Starting at the line with "# ---- helpers" and stopping at the line with "for key, value", repeat each line exactly. Include both and omit the rest.

────────────────────────────────────────

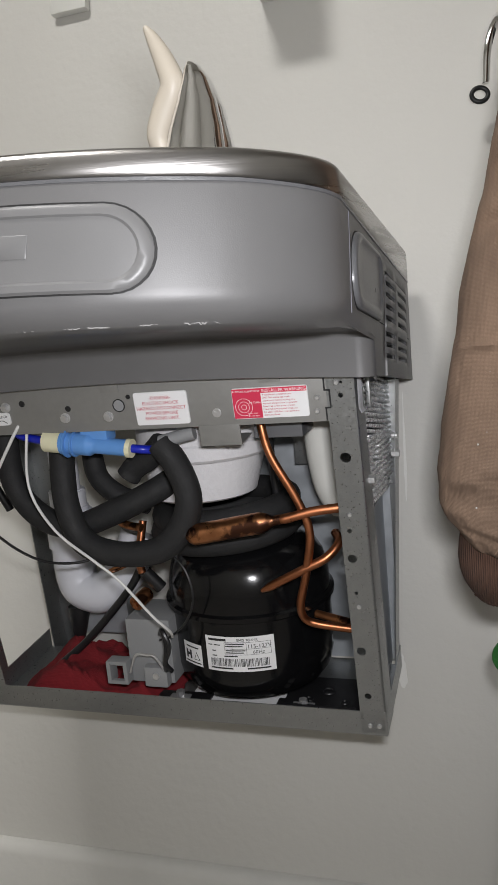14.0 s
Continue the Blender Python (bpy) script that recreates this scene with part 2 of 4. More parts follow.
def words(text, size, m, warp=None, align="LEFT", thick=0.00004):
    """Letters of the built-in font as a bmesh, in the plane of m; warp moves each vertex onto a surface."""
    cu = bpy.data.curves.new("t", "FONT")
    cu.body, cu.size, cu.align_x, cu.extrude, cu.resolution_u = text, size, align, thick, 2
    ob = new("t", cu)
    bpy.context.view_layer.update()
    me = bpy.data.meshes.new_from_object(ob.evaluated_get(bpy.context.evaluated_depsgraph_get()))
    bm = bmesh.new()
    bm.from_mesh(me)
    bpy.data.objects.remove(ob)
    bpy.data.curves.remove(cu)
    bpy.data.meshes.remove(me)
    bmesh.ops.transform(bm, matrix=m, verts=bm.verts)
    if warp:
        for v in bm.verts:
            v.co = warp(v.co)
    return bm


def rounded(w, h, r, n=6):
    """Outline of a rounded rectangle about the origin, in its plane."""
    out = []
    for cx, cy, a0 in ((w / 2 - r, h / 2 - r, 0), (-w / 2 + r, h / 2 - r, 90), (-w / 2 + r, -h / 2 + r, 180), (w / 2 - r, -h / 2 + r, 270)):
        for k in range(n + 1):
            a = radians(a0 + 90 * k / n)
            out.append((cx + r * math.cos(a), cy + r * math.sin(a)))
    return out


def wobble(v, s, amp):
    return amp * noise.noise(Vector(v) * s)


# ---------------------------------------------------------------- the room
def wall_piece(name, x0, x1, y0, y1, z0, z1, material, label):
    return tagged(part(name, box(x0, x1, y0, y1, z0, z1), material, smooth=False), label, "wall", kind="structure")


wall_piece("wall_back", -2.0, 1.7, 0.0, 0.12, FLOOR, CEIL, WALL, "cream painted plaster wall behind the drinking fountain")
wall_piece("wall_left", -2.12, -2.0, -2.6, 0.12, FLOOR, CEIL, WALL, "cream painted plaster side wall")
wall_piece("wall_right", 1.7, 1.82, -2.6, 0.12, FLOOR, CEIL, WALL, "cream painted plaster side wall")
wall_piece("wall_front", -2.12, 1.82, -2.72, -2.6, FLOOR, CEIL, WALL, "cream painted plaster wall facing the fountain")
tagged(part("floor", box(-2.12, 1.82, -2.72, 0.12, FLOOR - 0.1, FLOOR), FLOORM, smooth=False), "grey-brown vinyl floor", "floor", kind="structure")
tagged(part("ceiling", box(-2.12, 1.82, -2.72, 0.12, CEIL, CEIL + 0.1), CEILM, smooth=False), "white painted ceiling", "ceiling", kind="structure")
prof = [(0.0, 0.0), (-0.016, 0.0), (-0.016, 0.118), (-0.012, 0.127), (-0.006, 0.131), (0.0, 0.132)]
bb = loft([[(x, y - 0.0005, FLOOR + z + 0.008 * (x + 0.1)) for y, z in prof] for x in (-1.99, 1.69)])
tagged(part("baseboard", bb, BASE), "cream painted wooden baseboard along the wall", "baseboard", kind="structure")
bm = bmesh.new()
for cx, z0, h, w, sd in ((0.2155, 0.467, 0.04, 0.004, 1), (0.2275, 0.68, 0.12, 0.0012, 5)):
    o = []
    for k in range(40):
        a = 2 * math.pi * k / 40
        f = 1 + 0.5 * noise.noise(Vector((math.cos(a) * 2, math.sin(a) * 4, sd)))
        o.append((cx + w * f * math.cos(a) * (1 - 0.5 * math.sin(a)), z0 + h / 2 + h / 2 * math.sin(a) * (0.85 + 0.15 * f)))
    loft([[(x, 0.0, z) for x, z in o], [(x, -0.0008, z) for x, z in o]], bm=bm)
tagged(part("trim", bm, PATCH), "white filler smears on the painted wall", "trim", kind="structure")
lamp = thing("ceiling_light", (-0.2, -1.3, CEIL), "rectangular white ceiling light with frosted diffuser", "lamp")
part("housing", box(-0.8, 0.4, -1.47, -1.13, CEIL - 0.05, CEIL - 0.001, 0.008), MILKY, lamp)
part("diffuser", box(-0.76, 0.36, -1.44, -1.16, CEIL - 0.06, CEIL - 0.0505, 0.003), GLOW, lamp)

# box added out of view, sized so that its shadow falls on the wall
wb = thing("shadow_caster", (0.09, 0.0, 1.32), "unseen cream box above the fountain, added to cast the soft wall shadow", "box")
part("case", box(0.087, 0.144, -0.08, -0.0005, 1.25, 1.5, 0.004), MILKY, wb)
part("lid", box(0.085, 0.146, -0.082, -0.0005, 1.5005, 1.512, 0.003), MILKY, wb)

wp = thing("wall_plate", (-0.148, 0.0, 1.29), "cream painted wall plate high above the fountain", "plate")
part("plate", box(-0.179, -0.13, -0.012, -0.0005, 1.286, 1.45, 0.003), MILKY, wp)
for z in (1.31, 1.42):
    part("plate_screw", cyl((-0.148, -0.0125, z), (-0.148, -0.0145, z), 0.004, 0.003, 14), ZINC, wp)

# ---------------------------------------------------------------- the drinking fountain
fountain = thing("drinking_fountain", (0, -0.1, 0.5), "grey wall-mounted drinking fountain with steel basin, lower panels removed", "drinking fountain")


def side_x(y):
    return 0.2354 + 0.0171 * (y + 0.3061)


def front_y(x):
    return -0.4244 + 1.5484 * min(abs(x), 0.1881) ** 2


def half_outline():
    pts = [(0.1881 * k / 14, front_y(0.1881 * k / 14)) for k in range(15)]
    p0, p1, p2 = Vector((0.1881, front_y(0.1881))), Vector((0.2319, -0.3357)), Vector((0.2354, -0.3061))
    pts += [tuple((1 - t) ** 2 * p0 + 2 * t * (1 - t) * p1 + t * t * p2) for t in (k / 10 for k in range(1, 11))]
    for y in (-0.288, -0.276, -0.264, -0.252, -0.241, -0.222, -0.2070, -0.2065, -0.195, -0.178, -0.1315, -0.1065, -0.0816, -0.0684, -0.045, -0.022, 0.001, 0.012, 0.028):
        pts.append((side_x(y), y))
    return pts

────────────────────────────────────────

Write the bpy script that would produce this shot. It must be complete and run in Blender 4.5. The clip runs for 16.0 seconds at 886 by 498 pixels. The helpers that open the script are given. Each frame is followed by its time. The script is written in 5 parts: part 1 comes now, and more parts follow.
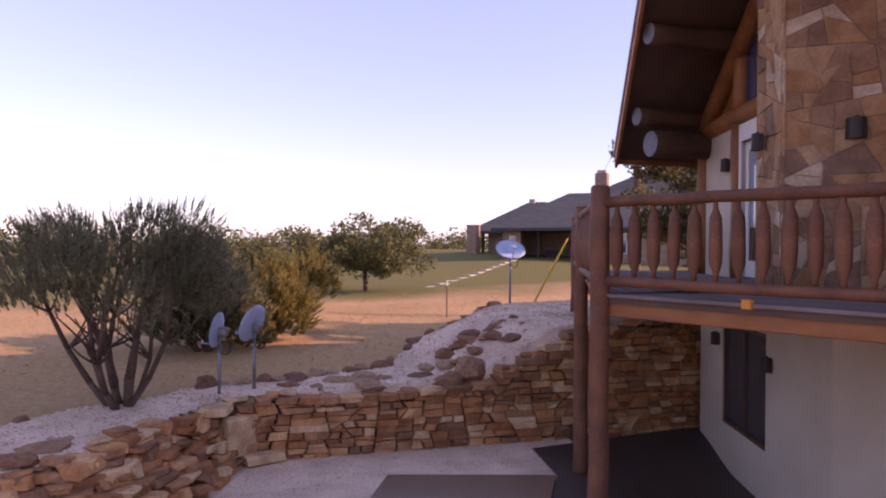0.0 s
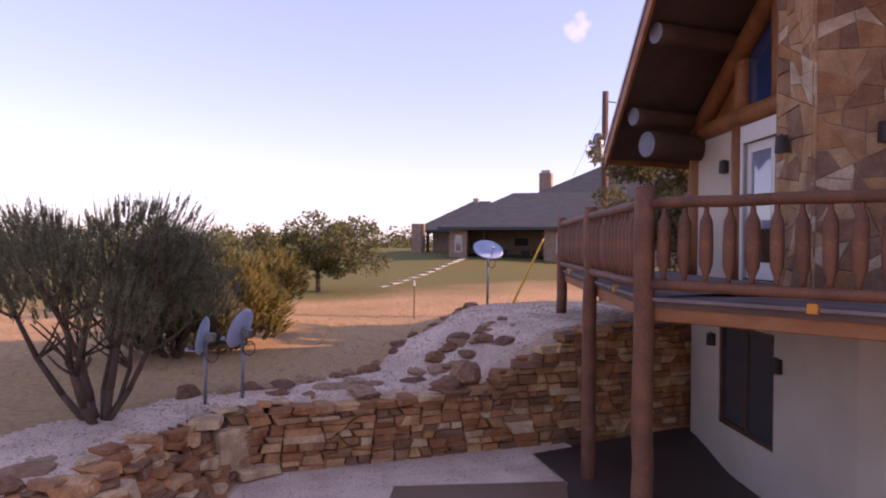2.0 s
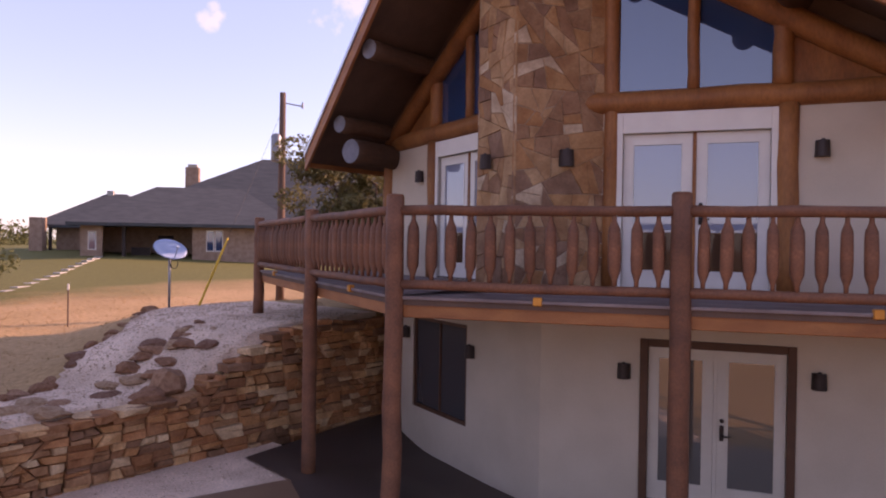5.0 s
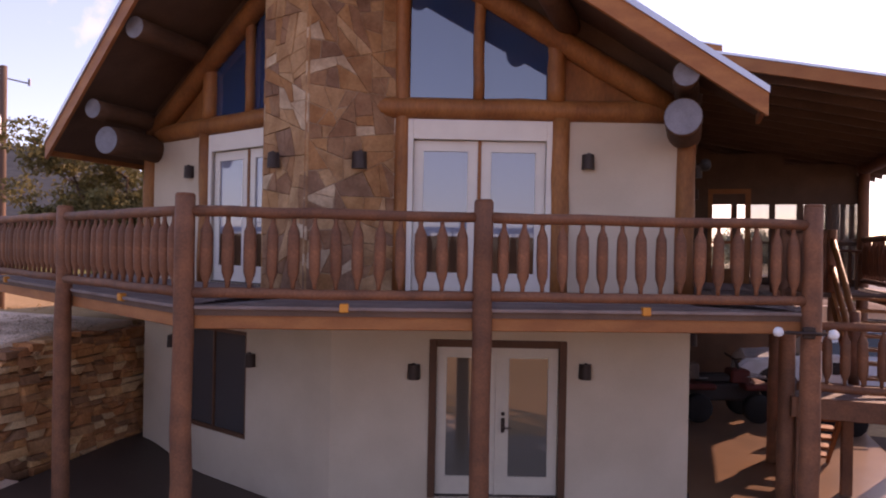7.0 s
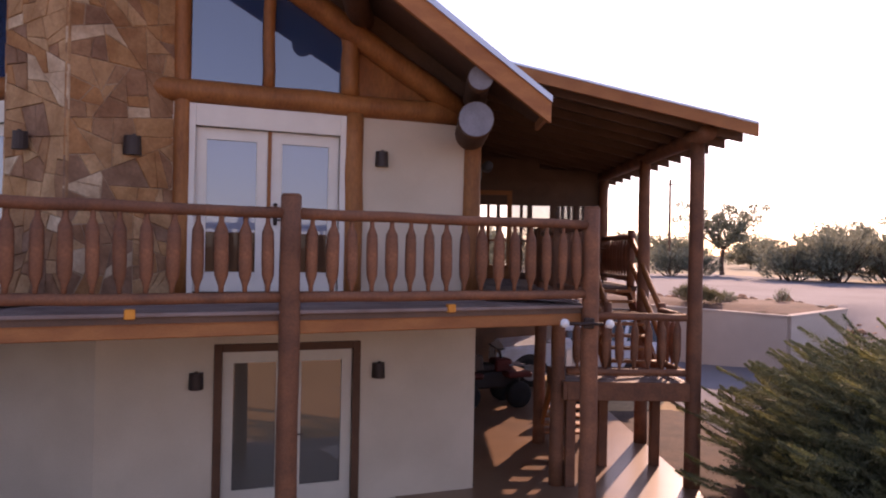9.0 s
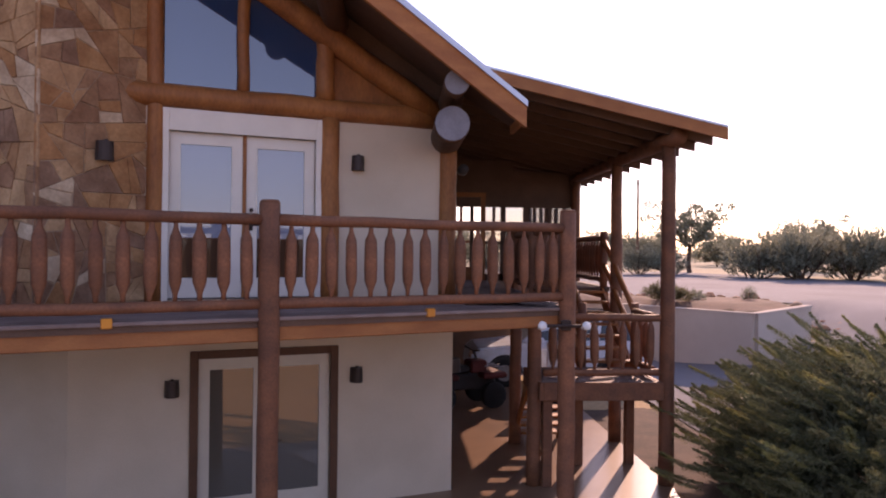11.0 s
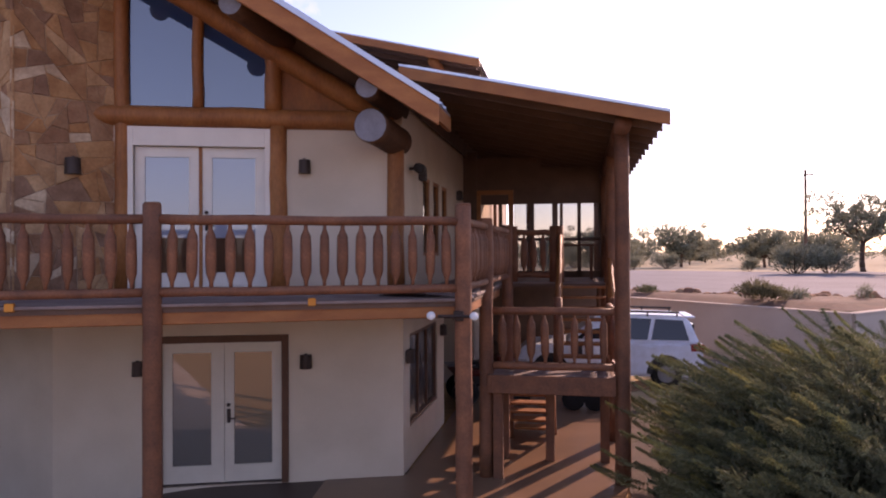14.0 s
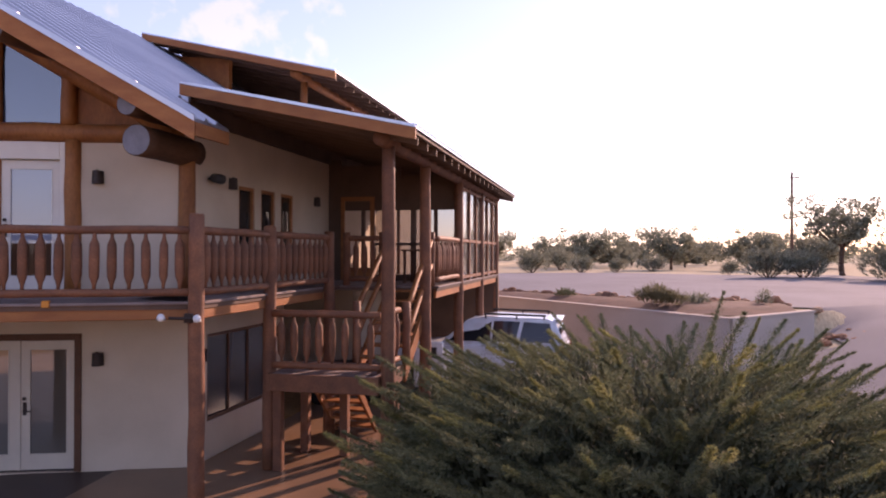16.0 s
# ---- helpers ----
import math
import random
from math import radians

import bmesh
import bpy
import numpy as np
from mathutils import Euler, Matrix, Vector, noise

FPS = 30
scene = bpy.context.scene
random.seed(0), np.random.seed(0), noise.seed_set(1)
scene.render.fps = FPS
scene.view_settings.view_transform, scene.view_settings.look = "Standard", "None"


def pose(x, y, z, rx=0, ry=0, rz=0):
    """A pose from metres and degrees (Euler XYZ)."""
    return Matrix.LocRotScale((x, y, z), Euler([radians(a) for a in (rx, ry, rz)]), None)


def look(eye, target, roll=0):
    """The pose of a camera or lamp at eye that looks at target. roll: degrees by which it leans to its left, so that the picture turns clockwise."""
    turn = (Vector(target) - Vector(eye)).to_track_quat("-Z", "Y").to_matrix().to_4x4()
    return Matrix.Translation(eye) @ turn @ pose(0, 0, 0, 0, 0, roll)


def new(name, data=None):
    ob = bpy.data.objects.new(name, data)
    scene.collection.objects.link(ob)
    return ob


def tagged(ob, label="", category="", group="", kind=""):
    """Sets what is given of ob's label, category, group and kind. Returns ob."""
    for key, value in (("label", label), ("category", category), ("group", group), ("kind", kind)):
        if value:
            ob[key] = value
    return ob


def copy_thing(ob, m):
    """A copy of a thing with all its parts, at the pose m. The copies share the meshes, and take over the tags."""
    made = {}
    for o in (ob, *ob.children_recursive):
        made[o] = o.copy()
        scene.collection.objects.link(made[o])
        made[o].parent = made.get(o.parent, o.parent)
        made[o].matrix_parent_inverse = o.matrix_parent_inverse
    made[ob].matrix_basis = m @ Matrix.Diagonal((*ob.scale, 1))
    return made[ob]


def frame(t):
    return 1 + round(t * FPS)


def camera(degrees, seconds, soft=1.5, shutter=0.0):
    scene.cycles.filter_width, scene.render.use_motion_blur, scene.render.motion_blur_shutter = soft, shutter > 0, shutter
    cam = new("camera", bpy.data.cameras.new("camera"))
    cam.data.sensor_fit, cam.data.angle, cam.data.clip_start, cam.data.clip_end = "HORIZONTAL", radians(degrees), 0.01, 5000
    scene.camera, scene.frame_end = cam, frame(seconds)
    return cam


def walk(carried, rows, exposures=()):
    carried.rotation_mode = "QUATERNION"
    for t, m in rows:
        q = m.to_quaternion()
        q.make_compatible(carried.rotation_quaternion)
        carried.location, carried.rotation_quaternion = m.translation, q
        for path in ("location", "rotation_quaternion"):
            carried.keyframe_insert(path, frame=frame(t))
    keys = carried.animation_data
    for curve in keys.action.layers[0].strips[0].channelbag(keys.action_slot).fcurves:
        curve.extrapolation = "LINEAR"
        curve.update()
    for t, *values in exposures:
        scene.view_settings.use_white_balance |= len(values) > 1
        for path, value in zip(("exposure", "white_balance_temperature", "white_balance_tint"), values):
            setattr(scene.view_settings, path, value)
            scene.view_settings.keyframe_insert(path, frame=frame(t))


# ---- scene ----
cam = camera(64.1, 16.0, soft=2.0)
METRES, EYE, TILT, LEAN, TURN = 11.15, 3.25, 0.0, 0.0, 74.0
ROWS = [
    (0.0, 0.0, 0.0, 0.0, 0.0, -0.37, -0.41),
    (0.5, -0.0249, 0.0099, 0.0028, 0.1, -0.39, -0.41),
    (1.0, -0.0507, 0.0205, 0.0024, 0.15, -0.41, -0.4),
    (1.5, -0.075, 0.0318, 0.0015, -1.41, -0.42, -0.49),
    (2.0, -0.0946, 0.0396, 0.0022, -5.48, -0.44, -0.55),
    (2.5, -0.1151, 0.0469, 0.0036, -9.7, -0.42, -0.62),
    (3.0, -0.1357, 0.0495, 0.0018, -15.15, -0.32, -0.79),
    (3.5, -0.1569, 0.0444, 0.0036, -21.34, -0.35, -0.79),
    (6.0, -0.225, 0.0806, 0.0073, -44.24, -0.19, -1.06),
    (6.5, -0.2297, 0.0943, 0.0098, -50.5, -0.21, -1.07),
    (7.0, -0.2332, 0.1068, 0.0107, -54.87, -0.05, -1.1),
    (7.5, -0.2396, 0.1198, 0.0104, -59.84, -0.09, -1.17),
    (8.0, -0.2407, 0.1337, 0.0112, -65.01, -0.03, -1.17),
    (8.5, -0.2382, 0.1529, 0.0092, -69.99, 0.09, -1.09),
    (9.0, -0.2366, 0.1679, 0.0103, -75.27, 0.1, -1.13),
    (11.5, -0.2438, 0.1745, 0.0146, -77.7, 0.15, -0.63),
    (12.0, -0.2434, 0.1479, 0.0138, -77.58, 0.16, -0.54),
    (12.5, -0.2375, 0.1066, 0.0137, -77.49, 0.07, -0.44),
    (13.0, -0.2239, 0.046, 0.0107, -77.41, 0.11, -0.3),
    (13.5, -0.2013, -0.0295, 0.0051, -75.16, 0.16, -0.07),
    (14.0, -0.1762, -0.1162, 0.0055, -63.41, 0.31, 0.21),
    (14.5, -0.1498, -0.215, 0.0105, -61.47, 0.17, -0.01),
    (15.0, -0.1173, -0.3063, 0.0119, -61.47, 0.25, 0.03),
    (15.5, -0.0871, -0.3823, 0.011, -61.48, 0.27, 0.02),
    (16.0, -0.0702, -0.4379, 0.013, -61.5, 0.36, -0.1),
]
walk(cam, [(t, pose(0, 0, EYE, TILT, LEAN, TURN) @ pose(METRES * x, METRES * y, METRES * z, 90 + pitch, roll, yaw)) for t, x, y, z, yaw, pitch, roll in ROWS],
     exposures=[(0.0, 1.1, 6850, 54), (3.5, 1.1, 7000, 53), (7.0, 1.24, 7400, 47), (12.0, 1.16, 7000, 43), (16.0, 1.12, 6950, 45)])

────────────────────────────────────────

The result —
# ---- helpers ----
import math
import random
from math import radians

import bmesh
import bpy
import numpy as np
from mathutils import Euler, Matrix, Vector, noise

FPS = 30
scene = bpy.context.scene
random.seed(0), np.random.seed(0), noise.seed_set(1)
scene.render.fps = FPS
scene.view_settings.view_transform, scene.view_settings.look = "Standard", "None"


def pose(x, y, z, rx=0, ry=0, rz=0):
    """A pose from metres and degrees (Euler XYZ)."""
    return Matrix.LocRotScale((x, y, z), Euler([radians(a) for a in (rx, ry, rz)]), None)


def look(eye, target, roll=0):
    """The pose of a camera or lamp at eye that looks at target. roll: degrees by which it leans to its left, so that the picture turns clockwise."""
    turn = (Vector(target) - Vector(eye)).to_track_quat("-Z", "Y").to_matrix().to_4x4()
    return Matrix.Translation(eye) @ turn @ pose(0, 0, 0, 0, 0, roll)


def new(name, data=None):
    ob = bpy.data.objects.new(name, data)
    scene.collection.objects.link(ob)
    return ob


def tagged(ob, label="", category="", group="", kind=""):
    """Sets what is given of ob's label, category, group and kind. Returns ob."""
    for key, value in (("label", label), ("category", category), ("group", group), ("kind", kind)):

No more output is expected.